Short exercise:
Reproduce the material word for word; the images stay out.

┌──

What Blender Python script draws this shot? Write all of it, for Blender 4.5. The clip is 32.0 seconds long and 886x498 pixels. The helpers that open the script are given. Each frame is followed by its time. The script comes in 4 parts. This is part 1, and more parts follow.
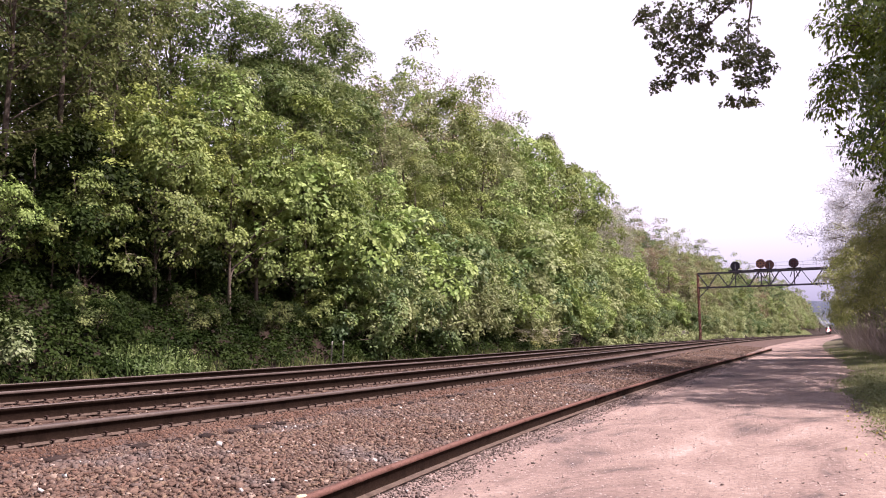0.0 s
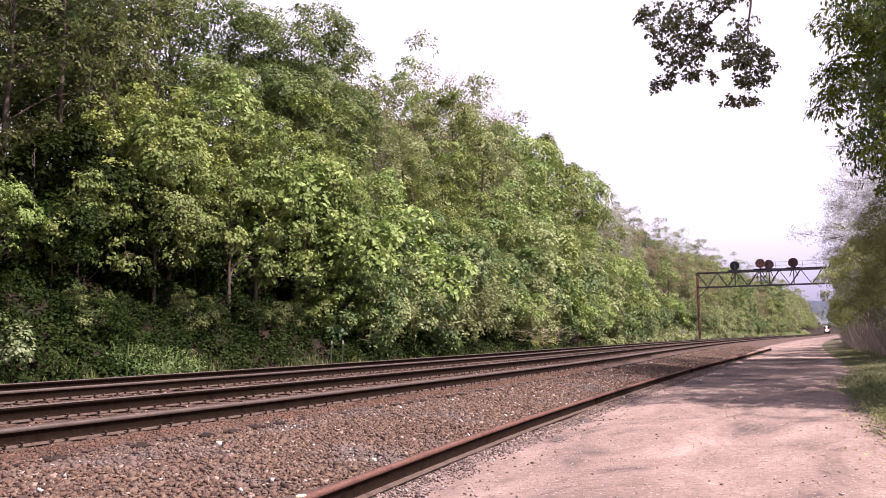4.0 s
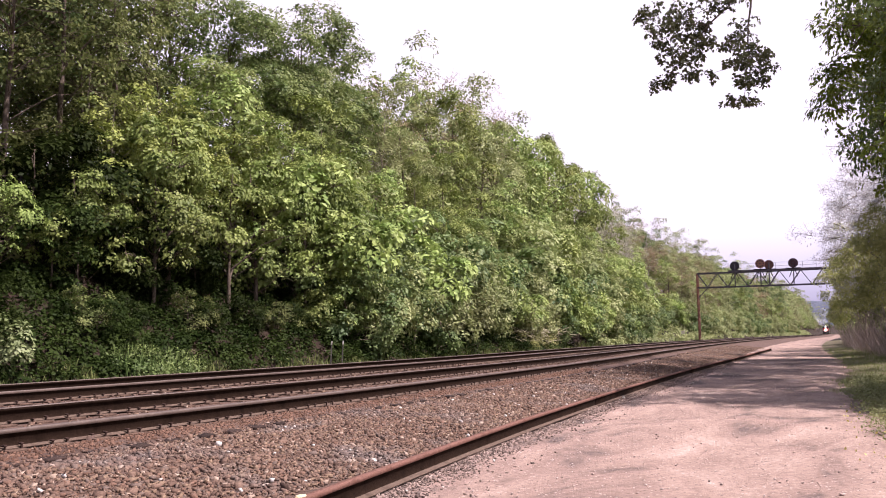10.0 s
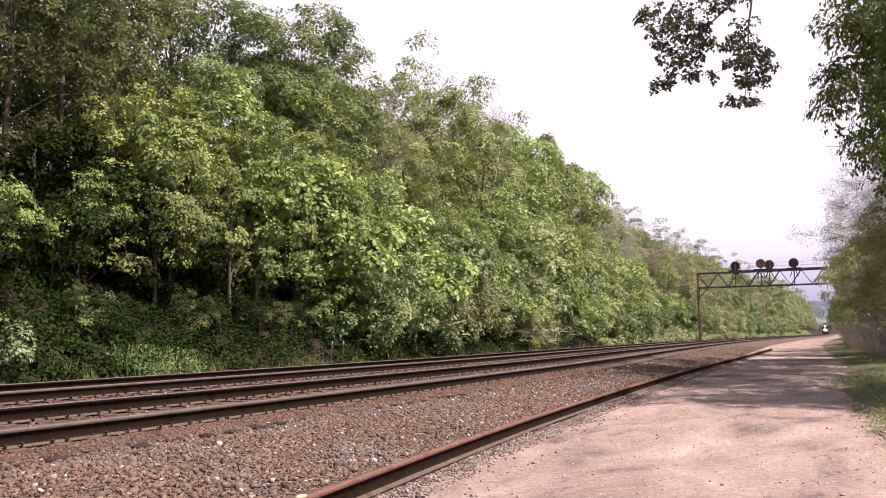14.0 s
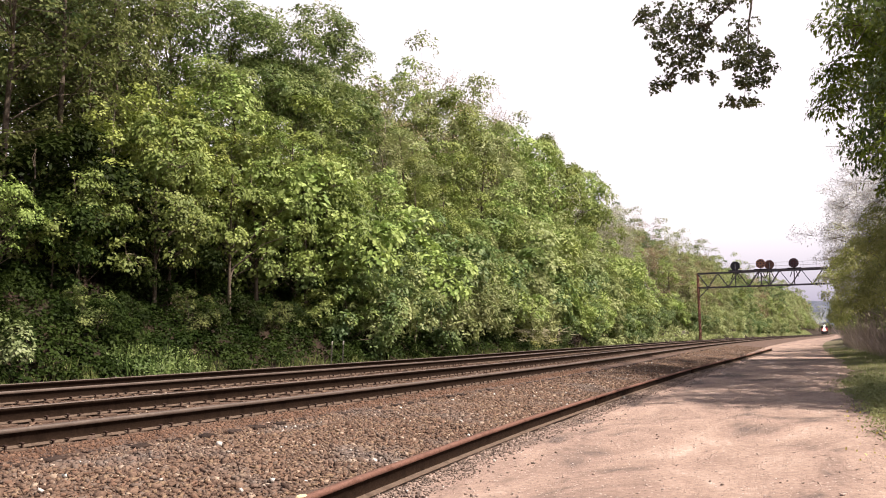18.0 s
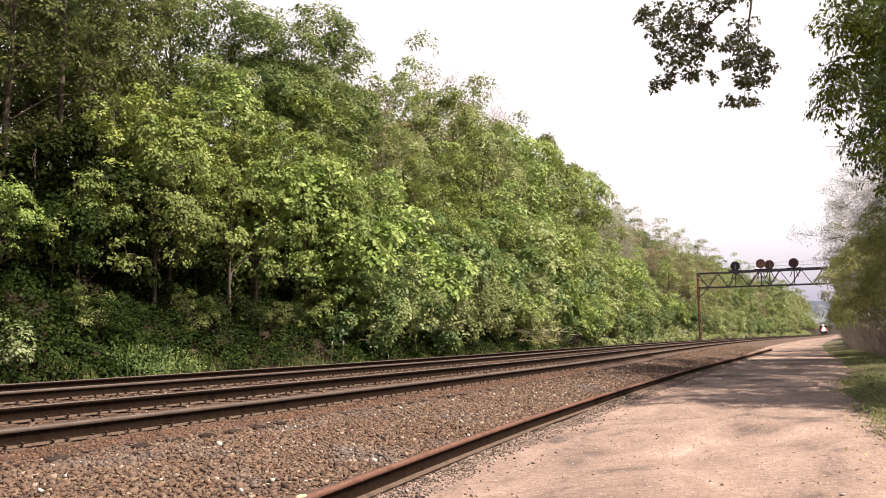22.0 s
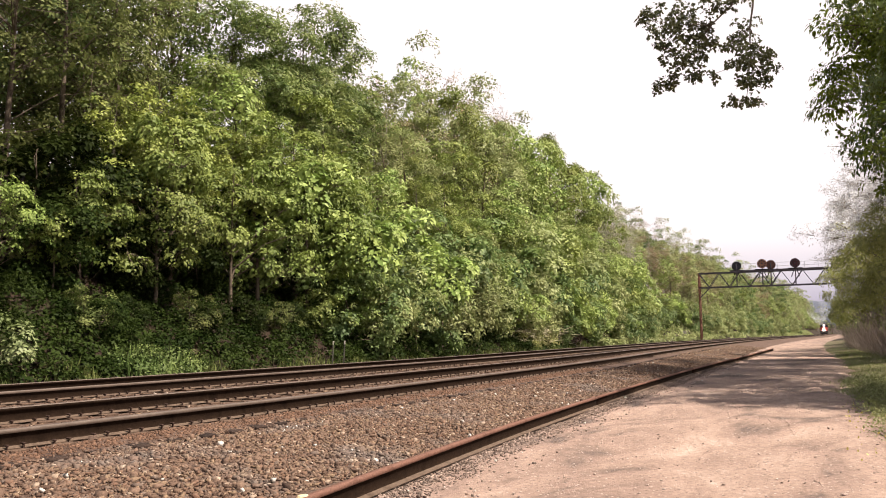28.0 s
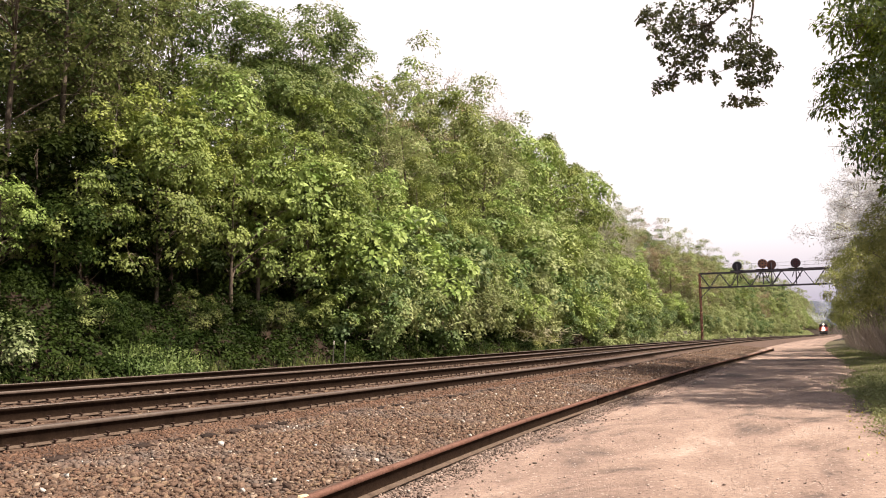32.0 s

└──

Exercise answer:
What Blender Python script draws this shot? Write all of it, for Blender 4.5. The clip is 32.0 seconds long and 886x498 pixels. The helpers that open the script are given. Each frame is followed by its time. The script comes in 4 parts. This is part 1, and more parts follow.
0.0 s
4.0 s
10.0 s
14.0 s
18.0 s
22.0 s
28.0 s
32.0 s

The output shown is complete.